_WHAT IS ASKED_
Repeat the line that contains "Continue the Blender", the line that contains "thick=.03), CARPET, car)", and all lines between them, exactly and with no other lines.

_SUPPLIED MATERIAL_

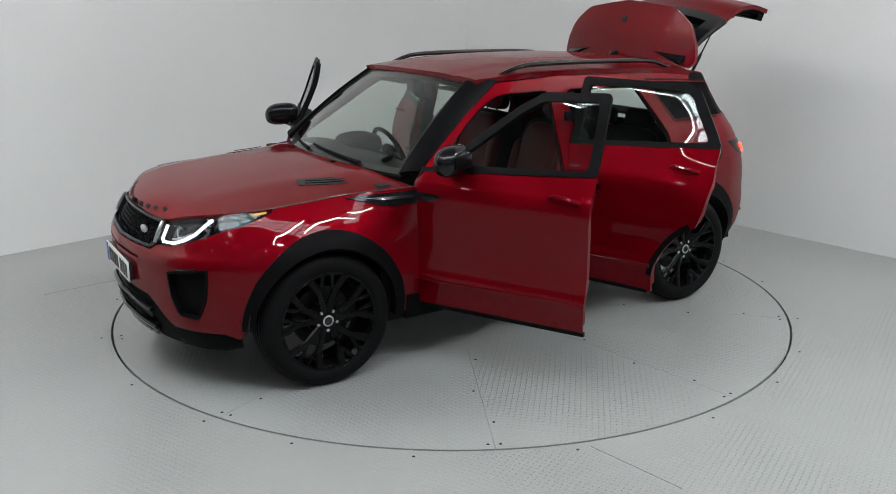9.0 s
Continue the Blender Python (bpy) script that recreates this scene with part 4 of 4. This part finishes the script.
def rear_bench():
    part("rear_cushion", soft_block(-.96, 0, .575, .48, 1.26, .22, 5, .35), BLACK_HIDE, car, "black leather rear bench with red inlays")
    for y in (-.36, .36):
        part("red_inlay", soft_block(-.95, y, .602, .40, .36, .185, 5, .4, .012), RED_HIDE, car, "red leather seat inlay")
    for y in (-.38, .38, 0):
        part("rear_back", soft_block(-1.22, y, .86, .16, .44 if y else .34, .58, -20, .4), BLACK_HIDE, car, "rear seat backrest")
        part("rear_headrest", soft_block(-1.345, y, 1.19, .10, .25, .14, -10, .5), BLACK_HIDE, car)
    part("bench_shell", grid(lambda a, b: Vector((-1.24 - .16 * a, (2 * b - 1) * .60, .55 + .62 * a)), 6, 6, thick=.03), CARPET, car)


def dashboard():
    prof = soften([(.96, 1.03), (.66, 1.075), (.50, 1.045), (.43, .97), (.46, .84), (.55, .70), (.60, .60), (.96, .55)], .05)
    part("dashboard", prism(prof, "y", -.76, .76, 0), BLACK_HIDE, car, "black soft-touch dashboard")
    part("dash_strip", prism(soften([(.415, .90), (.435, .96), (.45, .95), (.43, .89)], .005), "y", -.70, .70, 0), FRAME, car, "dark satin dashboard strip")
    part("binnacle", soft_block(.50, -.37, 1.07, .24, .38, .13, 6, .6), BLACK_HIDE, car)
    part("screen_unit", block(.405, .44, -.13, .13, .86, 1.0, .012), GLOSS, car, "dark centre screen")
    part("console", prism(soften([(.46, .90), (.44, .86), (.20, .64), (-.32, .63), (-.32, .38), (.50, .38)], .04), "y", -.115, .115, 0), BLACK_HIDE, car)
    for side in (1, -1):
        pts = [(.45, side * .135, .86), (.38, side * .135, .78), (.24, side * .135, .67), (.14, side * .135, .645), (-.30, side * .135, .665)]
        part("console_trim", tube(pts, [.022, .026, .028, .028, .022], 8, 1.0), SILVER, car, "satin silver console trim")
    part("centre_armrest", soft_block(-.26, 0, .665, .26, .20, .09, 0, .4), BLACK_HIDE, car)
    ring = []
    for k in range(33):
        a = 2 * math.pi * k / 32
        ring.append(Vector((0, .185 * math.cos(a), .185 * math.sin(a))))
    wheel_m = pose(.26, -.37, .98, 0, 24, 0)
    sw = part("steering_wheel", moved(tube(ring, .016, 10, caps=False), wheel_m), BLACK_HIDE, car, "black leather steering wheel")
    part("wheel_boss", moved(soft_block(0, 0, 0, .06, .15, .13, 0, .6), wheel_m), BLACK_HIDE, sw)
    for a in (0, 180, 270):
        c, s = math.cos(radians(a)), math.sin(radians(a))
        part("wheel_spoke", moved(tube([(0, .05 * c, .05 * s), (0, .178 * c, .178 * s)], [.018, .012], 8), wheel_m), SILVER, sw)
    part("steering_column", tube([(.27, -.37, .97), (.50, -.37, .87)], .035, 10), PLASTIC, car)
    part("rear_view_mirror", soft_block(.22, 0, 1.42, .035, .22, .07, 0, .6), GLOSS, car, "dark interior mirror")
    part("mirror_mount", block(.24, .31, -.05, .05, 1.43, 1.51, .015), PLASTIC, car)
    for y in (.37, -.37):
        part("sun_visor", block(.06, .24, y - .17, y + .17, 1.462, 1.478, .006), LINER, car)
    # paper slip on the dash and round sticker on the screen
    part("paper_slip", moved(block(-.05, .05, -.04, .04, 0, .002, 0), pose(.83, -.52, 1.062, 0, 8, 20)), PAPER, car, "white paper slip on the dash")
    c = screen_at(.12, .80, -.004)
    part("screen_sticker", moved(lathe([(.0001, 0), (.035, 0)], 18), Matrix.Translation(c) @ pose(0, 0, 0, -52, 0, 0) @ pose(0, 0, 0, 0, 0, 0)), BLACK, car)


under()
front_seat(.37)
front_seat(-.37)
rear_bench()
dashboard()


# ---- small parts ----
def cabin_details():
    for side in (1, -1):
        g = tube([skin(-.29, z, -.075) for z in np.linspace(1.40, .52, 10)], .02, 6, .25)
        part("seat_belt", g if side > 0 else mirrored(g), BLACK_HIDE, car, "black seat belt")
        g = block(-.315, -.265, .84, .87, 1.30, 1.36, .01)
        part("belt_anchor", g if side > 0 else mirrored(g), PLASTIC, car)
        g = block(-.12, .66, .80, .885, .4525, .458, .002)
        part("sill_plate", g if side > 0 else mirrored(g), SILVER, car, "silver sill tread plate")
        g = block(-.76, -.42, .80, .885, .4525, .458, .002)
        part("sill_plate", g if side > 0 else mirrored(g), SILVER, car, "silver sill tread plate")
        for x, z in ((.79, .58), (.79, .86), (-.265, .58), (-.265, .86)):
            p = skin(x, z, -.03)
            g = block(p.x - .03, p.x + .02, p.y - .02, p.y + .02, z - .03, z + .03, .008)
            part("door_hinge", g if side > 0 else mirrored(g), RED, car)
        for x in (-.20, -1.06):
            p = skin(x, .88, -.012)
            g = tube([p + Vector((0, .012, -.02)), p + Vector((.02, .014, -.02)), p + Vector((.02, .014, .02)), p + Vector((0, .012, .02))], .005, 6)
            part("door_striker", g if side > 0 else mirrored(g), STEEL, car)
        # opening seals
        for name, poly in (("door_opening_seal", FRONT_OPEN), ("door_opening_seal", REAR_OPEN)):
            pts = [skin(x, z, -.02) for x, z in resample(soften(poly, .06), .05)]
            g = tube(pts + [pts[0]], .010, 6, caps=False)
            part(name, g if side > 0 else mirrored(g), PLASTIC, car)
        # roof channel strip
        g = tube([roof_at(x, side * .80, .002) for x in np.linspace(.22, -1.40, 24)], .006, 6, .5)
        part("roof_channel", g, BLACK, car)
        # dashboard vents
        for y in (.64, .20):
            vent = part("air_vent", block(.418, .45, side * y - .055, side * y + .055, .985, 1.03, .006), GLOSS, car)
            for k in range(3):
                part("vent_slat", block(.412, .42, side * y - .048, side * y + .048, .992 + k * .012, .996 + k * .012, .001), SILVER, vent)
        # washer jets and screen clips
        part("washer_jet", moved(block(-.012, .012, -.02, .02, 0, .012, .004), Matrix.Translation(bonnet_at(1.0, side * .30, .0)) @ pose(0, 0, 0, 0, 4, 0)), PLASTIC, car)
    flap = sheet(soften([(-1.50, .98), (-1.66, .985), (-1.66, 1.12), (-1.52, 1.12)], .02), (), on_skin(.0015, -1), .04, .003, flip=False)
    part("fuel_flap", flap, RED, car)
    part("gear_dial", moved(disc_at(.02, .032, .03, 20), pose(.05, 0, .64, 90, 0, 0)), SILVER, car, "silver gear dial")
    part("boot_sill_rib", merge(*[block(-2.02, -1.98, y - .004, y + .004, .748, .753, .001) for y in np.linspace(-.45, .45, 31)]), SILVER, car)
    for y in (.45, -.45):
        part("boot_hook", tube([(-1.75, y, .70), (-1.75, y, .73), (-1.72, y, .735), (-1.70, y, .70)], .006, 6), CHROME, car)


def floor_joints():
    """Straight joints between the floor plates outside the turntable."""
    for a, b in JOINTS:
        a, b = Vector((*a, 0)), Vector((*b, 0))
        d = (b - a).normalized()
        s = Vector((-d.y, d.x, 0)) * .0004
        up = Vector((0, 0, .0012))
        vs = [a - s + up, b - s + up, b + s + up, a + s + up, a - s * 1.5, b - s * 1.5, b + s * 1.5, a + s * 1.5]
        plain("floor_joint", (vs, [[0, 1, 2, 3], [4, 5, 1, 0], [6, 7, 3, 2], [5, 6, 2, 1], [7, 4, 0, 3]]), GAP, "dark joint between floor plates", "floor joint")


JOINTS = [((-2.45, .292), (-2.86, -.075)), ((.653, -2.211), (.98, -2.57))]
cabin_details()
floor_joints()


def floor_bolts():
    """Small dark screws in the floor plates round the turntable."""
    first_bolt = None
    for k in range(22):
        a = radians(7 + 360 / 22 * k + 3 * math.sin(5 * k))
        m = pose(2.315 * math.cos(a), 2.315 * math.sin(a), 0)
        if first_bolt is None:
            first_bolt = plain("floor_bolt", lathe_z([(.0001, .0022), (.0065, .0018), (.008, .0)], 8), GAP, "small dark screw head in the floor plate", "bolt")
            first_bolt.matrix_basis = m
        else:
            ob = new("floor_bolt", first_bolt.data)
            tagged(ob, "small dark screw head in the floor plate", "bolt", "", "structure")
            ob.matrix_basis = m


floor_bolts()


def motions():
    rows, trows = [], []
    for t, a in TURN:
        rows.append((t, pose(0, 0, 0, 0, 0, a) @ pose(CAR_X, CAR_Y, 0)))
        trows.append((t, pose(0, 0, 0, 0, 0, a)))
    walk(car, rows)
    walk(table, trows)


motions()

_WRITTEN RESPONSE_
Continue the Blender Python (bpy) script that recreates this scene with part 4 of 4. This part finishes the script.
def rear_bench():
    part("rear_cushion", soft_block(-.96, 0, .575, .48, 1.26, .22, 5, .35), BLACK_HIDE, car, "black leather rear bench with red inlays")
    for y in (-.36, .36):
        part("red_inlay", soft_block(-.95, y, .602, .40, .36, .185, 5, .4, .012), RED_HIDE, car, "red leather seat inlay")
    for y in (-.38, .38, 0):
        part("rear_back", soft_block(-1.22, y, .86, .16, .44 if y else .34, .58, -20, .4), BLACK_HIDE, car, "rear seat backrest")
        part("rear_headrest", soft_block(-1.345, y, 1.19, .10, .25, .14, -10, .5), BLACK_HIDE, car)
    part("bench_shell", grid(lambda a, b: Vector((-1.24 - .16 * a, (2 * b - 1) * .60, .55 + .62 * a)), 6, 6, thick=.03), CARPET, car)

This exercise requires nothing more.